Apache Spark framework consists of Spark Core and Set of libraries. Spark core executes and manages our job by providing seamless experience to the end user. User have to submit job to Spark core and Spark core takes care of further processing, executing and reply back to the user. We have Spark Core API in different scripting languages such as Scala, Python, Java and R.
Apache Spark is data processing engine for batch and streaming modes featuring SQL queries, Graph Processing and Machine Learning.
Apache Hadoop only processes batch data while Apache Spark process batch data as well as real time data processing. Apache Hadoop is slower than Apache Spark because if input output disk latency.
Apache Hadoop is majorly compatible with all the data sources and file formats while Apache Spark can integrate with all data sources and file formats supported by Hadoop cluster.
Apache Hadoop supports Primary Language is Java but languages like C, C++, ruby, Python, Perl, Groovy is also supported using Hadoop Streaming While Apache Spark Supports Java, Scala, Python and R.
Apache Hadoop MapReduce fails when it comes to real-time data processing as it was designed to perform batch processing on voluminous amounts of data While Apache Spark can process real time data i.e. data coming from the real-time event streams at the rate of millions of events per second, e.g. Twitter data for instance or Facebook sharing/posting. Spark’s strength is the ability to process live streams efficiently.
Although both the tools are used for processing Big Data. Let’s take an example, Apache Spark can be used to process fraud detection while doing banking transactions. It is because, all the online payments are done in real time and we need to stop fraud transaction while ongoing process of payment while we can use Apache Hadoop for batch processing job like analysing different parameters like age-group, location, time spend of some specific YouTube videos for last 24 hrs. Or last 7 days.
When to use Apache Hadoop:
- Batch Processing of large Dataset
- No intermediate Solution required
When to use Apache Spark:
- Fast and interactive data processing
- Graph processing
- Joining Datasets
- Iterative jobs
- Real time processing
- Machine Learning
Apache Hadoop offers a web interface for submitting and executing jobs. All the Business Intelligence (BI) tools like Qlikview, Tableau, Zoom Data, Zeeplin have connectivity with Hadoop and its ecosystem. It means you can store data in HDFS and after post processing of data, using Hadoop tools, you can directly visualize your output that runs on storage system.

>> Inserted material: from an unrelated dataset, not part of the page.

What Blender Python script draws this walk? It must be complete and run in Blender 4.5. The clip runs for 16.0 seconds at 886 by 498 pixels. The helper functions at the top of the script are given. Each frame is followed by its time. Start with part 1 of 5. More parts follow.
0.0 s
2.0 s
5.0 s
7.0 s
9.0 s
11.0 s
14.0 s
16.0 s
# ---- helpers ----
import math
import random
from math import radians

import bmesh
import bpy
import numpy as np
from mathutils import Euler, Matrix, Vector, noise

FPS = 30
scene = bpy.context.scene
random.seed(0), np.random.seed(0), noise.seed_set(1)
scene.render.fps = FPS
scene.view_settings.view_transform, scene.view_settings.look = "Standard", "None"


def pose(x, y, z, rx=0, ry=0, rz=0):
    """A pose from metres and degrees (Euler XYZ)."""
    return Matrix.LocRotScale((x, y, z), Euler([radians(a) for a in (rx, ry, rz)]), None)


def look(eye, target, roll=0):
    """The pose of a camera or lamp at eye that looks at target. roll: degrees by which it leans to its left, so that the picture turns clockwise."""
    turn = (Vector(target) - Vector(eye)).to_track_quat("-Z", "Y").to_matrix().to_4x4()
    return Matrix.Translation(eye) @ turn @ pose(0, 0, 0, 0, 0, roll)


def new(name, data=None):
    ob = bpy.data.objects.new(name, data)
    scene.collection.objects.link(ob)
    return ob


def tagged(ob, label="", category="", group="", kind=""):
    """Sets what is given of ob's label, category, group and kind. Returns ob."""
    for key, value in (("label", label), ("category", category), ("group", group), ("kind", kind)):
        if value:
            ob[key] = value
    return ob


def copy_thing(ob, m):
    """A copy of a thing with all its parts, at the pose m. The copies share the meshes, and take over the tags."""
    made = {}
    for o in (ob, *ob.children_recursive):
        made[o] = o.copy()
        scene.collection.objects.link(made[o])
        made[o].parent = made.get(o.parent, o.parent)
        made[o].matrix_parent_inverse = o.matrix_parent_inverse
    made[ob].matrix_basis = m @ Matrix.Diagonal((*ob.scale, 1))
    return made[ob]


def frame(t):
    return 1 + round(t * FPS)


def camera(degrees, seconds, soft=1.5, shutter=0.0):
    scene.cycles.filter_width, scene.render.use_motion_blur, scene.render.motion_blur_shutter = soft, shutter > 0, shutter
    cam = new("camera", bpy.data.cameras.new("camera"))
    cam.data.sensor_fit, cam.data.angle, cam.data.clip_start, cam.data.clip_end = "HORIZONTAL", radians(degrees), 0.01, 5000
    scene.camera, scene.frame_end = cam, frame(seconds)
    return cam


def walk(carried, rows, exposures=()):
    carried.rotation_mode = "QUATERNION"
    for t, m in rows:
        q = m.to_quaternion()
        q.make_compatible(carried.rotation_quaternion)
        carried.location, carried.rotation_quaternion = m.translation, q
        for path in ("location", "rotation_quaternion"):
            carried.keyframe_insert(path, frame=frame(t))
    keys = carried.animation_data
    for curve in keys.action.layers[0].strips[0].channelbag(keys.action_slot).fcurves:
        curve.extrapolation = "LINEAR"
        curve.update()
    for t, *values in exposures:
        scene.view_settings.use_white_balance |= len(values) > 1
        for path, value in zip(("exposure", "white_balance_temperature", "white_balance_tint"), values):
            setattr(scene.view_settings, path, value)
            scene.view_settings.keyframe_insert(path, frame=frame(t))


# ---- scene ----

Apache Spark is data execution framework based on Hadoop HDFS. Apache Spark is not replacement to Hadoop but it is an application framework. Apache Spark is new but gaining more popularity than Apache Hadoop because of Real time and Batch processing capabilities.

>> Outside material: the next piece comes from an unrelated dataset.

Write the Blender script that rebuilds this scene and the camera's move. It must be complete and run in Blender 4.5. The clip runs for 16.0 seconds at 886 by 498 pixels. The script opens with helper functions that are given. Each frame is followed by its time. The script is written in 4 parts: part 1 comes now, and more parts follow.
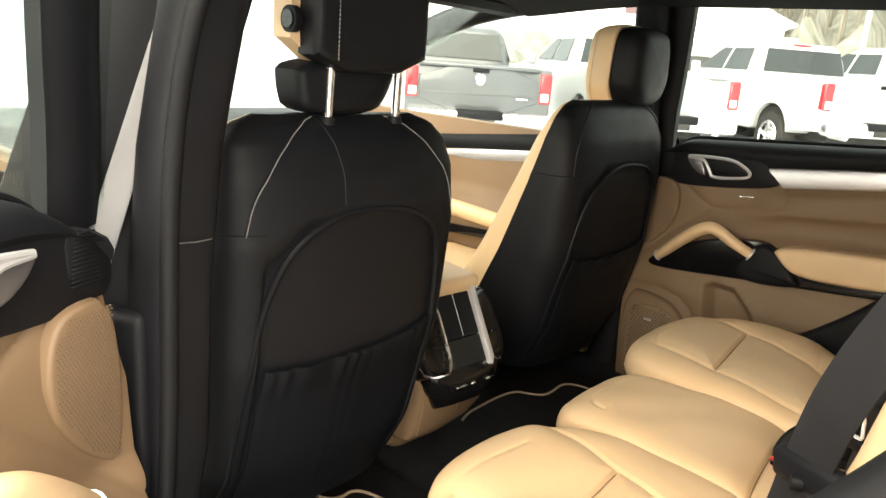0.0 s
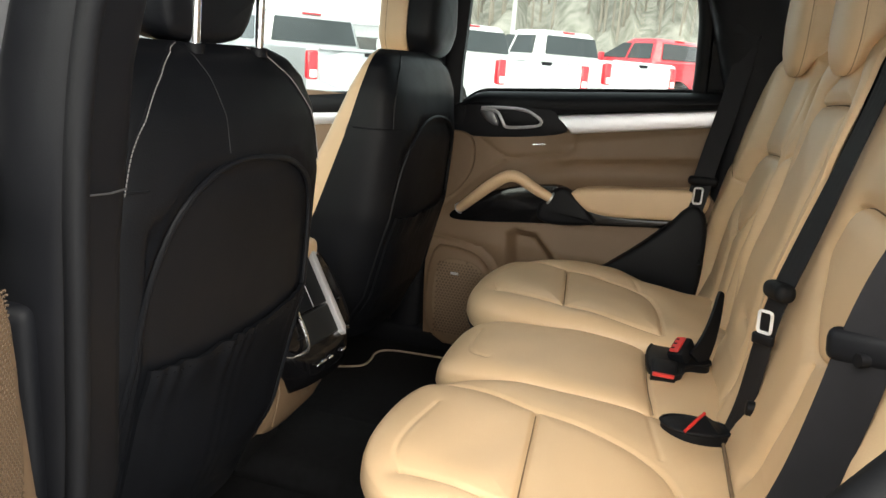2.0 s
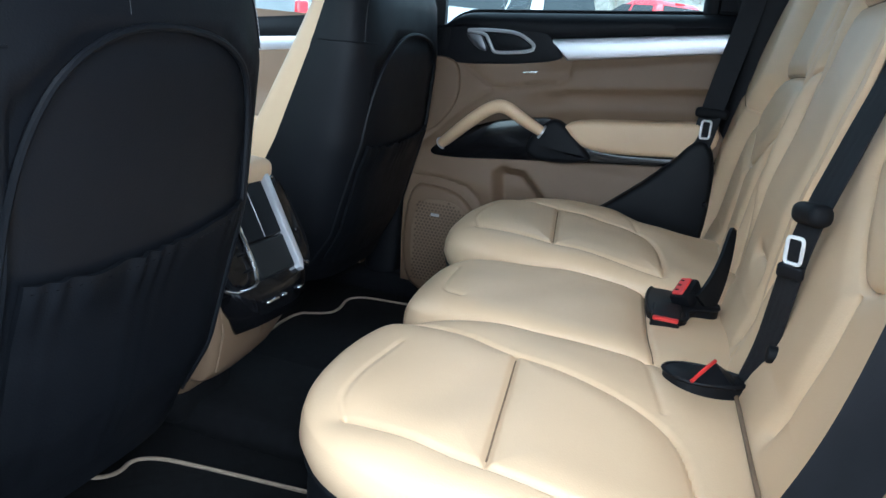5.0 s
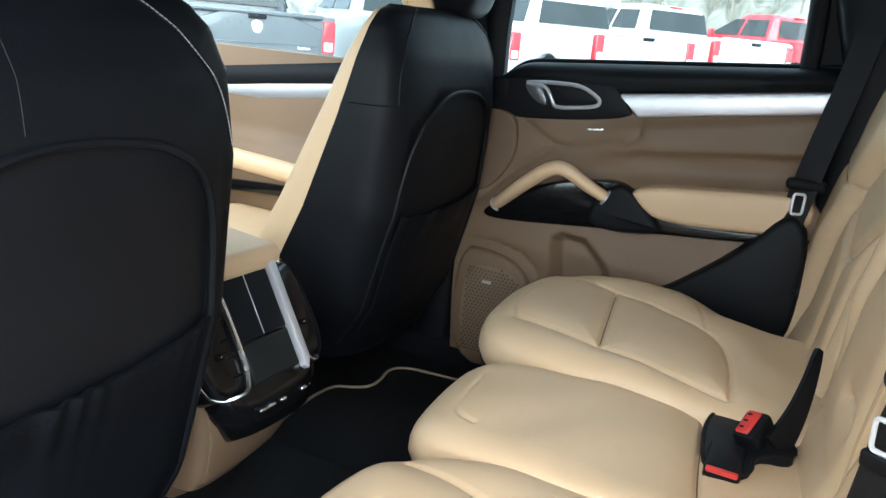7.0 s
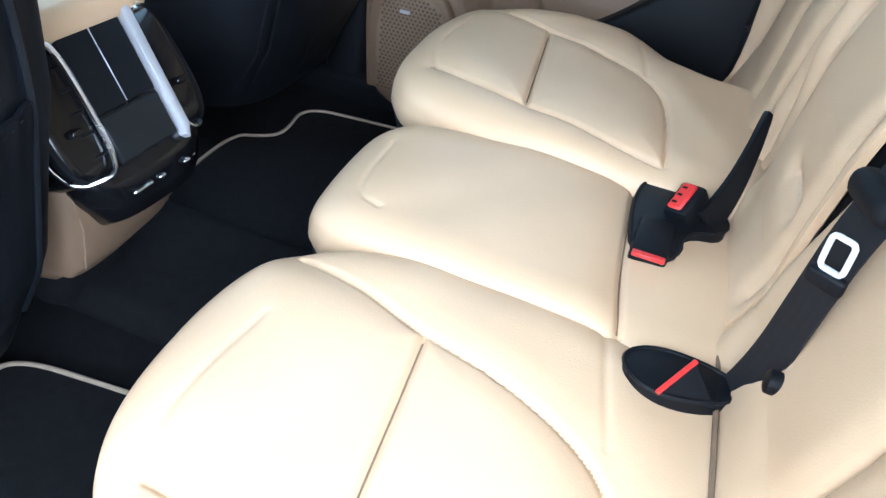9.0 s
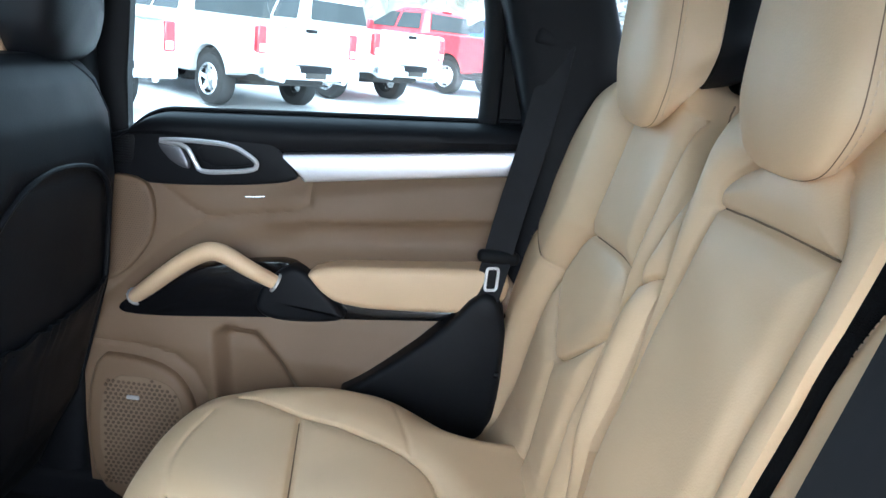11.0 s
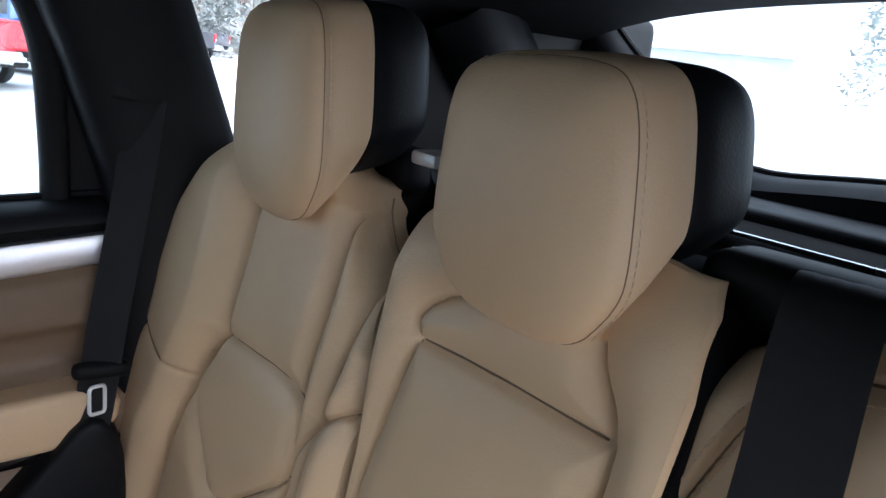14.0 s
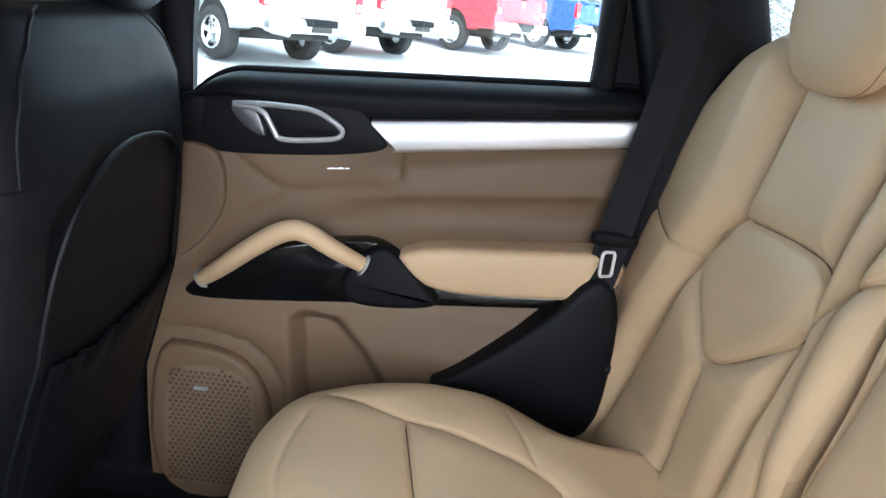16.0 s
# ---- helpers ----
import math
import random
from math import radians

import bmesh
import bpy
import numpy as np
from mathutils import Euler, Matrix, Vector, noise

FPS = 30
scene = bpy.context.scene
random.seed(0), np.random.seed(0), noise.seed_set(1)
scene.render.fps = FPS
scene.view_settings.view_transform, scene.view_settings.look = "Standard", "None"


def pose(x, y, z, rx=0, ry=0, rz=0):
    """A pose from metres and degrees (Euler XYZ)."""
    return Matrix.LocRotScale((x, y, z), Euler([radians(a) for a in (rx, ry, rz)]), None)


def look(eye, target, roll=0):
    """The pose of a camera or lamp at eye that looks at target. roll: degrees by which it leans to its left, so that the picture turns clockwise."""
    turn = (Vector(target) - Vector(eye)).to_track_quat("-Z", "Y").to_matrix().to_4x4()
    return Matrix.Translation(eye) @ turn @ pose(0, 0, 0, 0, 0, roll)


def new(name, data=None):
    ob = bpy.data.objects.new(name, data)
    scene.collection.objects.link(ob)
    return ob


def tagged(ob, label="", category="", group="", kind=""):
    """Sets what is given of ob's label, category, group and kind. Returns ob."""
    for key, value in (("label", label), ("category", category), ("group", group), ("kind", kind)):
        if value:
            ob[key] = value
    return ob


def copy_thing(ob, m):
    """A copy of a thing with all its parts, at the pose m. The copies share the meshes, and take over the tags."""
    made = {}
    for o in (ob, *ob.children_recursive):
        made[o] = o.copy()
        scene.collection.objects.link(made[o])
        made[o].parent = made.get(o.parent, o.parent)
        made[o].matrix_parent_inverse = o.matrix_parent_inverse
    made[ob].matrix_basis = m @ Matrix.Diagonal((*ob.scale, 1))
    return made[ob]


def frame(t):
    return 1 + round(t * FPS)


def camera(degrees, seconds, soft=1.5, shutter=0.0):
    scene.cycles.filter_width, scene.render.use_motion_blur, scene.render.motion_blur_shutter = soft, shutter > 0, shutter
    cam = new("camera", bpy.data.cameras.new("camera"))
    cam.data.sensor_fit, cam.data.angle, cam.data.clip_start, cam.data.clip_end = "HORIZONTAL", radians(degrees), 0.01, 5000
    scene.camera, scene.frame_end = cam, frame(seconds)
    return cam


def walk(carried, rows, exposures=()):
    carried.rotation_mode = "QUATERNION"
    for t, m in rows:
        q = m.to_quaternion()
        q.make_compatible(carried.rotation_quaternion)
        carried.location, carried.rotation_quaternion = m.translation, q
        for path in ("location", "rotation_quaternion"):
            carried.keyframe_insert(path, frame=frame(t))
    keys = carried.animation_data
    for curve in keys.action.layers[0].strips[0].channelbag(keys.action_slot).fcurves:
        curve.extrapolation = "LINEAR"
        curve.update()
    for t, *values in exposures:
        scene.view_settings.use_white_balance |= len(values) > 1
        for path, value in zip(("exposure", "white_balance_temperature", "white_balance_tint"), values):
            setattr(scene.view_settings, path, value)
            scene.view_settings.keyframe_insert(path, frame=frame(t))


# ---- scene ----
cam = camera(61.4, 16.0)
PATH = [
    (0, (-1.174, -0.488, 1.37), (0.256, 0.816, 0.864), 4.4),
    (0.5, (-1.222, -0.383, 1.379), (0.258, 0.861, 0.866), 4.5),
    (1, (-1.226, -0.333, 1.352), (0.327, 0.816, 0.837), 4.5),
    (1.5, (-1.234, -0.265, 1.311), (0.428, 0.723, 0.801), 4.6),
    (2, (-1.24, -0.192, 1.271), (0.601, 0.42, 0.784), 4.4),
    (2.5, (-1.245, -0.156, 1.247), (0.643, 0.288, 0.759), 4.3),
    (3, (-1.262, -0.143, 1.184), (0.624, 0.292, 0.679), 4.7),
    (3.5, (-1.247, -0.164, 1.107), (0.633, 0.28, 0.587), 4.8),
    (4, (-1.234, -0.176, 1.099), (0.639, 0.277, 0.563), 5.2),
    (4.5, (-1.176, -0.176, 1.141), (0.69, 0.288, 0.592), 5.4),
    (5, (-1.078, -0.179, 1.167), (0.749, 0.399, 0.592), 5.7),
    (5.2, (-1.041, -0.181, 1.186), (0.748, 0.492, 0.597), 5.8),
    (5.9, (-0.966, -0.192, 1.217), (0.789, 0.576, 0.644), 5.6),
    (6.6, (-0.89, -0.206, 1.249), (0.845, 0.622, 0.697), 5.3),
    (7.3, (-0.829, -0.207, 1.256), (0.886, 0.614, 0.636), 5.6),
    (7.5, (-0.803, -0.2, 1.249), (0.895, 0.591, 0.547), 6.0),
    (8, (-0.764, -0.195, 1.233), (0.833, 0.486, 0.241), 7.1),
    (8.2, (-0.757, -0.192, 1.245), (0.743, 0.415, 0.069), 7.9),
    (8.7, (-0.725, -0.181, 1.254), (0.744, 0.335, 0.0), 8.3),
    (9.3, (-0.665, -0.159, 1.283), (0.913, 0.232, 0.118), 8.0),
    (9.8, (-0.61, -0.142, 1.31), (1.099, 0.145, 0.311), 7.4),
    (10.3, (-0.563, -0.136, 1.33), (1.252, 0.092, 0.521), 6.9),
    (10.5, (-0.536, -0.139, 1.339), (1.334, 0.078, 0.663), 6.5),
    (11, (-0.527, -0.133, 1.36), (1.403, -0.104, 0.839), 6.5),
    (11.5, (-0.492, -0.138, 1.391), (1.428, -0.396, 0.896), 6.3),
    (12, (-0.466, -0.136, 1.425), (1.39, -0.722, 0.966), 6.5),
    (12.5, (-0.434, -0.13, 1.433), (1.341, -0.94, 0.99), 6.2),
    (13, (-0.403, -0.118, 1.446), (1.322, -1.026, 1.0), 6.1),
    (13.5, (-0.362, -0.089, 1.456), (1.348, -1.02, 1.0), 6.2),
    (14, (-0.322, -0.077, 1.449), (1.316, -1.135, 1.001), 6.1),
    (14.5, (-0.306, -0.06, 1.447), (1.337, -1.105, 0.987), 6.1),
    (15, (-0.337, -0.01, 1.414), (1.394, -0.876, 0.911), 6.2),
    (15.5, (-0.393, 0.023, 1.394), (1.478, -0.403, 0.83), 7.3),
    (16, (-0.399, 0.037, 1.338), (1.5, 0.044, 0.711), 7.2),
]
EXPO = [
    (0.0, 1.88, 7900, 10), (1.5, 1.48, 7500, 10), (2.5, 1.36, 6300, 8), (3.5, 1.24, 5350, 4), (4.0, 1.33, 5250, 3), (5.0, 1.52, 5000, 3), (7.5, 1.92, 5700, 5),
    (8.0, 2.14, 4950, 6), (8.3, 2.22, 4900, 6), (10.5, 2.84, 4800, 6), (11.0, 2.3, 5250, 6), (11.5, 1.77, 5450, 11), (12.0, 1.56, 5550, 16), (13.0, 1.47, 5550, 15),
    (14.5, 1.33, 5600, 14), (15.0, 1.98, 5350, 9), (15.5, 1.52, 5500, 8), (16.0, 2.15, 5700, 9),
]
walk(cam, [(t, look(eye, target, roll)) for t, eye, target, roll in PATH], EXPO)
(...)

Apache Hadoop and Apache Spark both are the most important tool for processing Big Data. They both have equally specific weightage in Information Technology domain. Any developer can choose between Apache Hadoop and Apache Spark based on their project requirement and ease of handling.
Apache Hadoop and Apache Spark tool depends on business needs that should determine the choice of a framework. Linear processing of huge datasets is the advantage of Hadoop MapReduce, while Spark delivers fast performance, iterative processing, real-time analytics, graph processing, machine learning and more. The great news is the Spark is fully compatible with the Hadoop eco-system and works smoothly with Hadoop Distributed File System, Apache Hive, etc.
If you are working on Real time environment and fast processing, you must choose Apache Spark. The truth is that Apache Spark and Apache Hadoop have a symbiotic relationship with each other. Apache Hadoop provides features that Apache Spark does not possess such as distributed file system.
Apache Hadoop is a more mature platform for batch processing. You can integrate large number of products with Apache Hadoop. Even if Apache Spark is more powerful but the facts is that – you still need HDFS to store all the data, If you want to use other Hadoop components like Hive, Pig, Impala, Hbase , Sqoop or other projects. This concludes, you will still need to run Hadoop and MapReduce alongside Apache Spark to utilise all the resources of Big Data Package.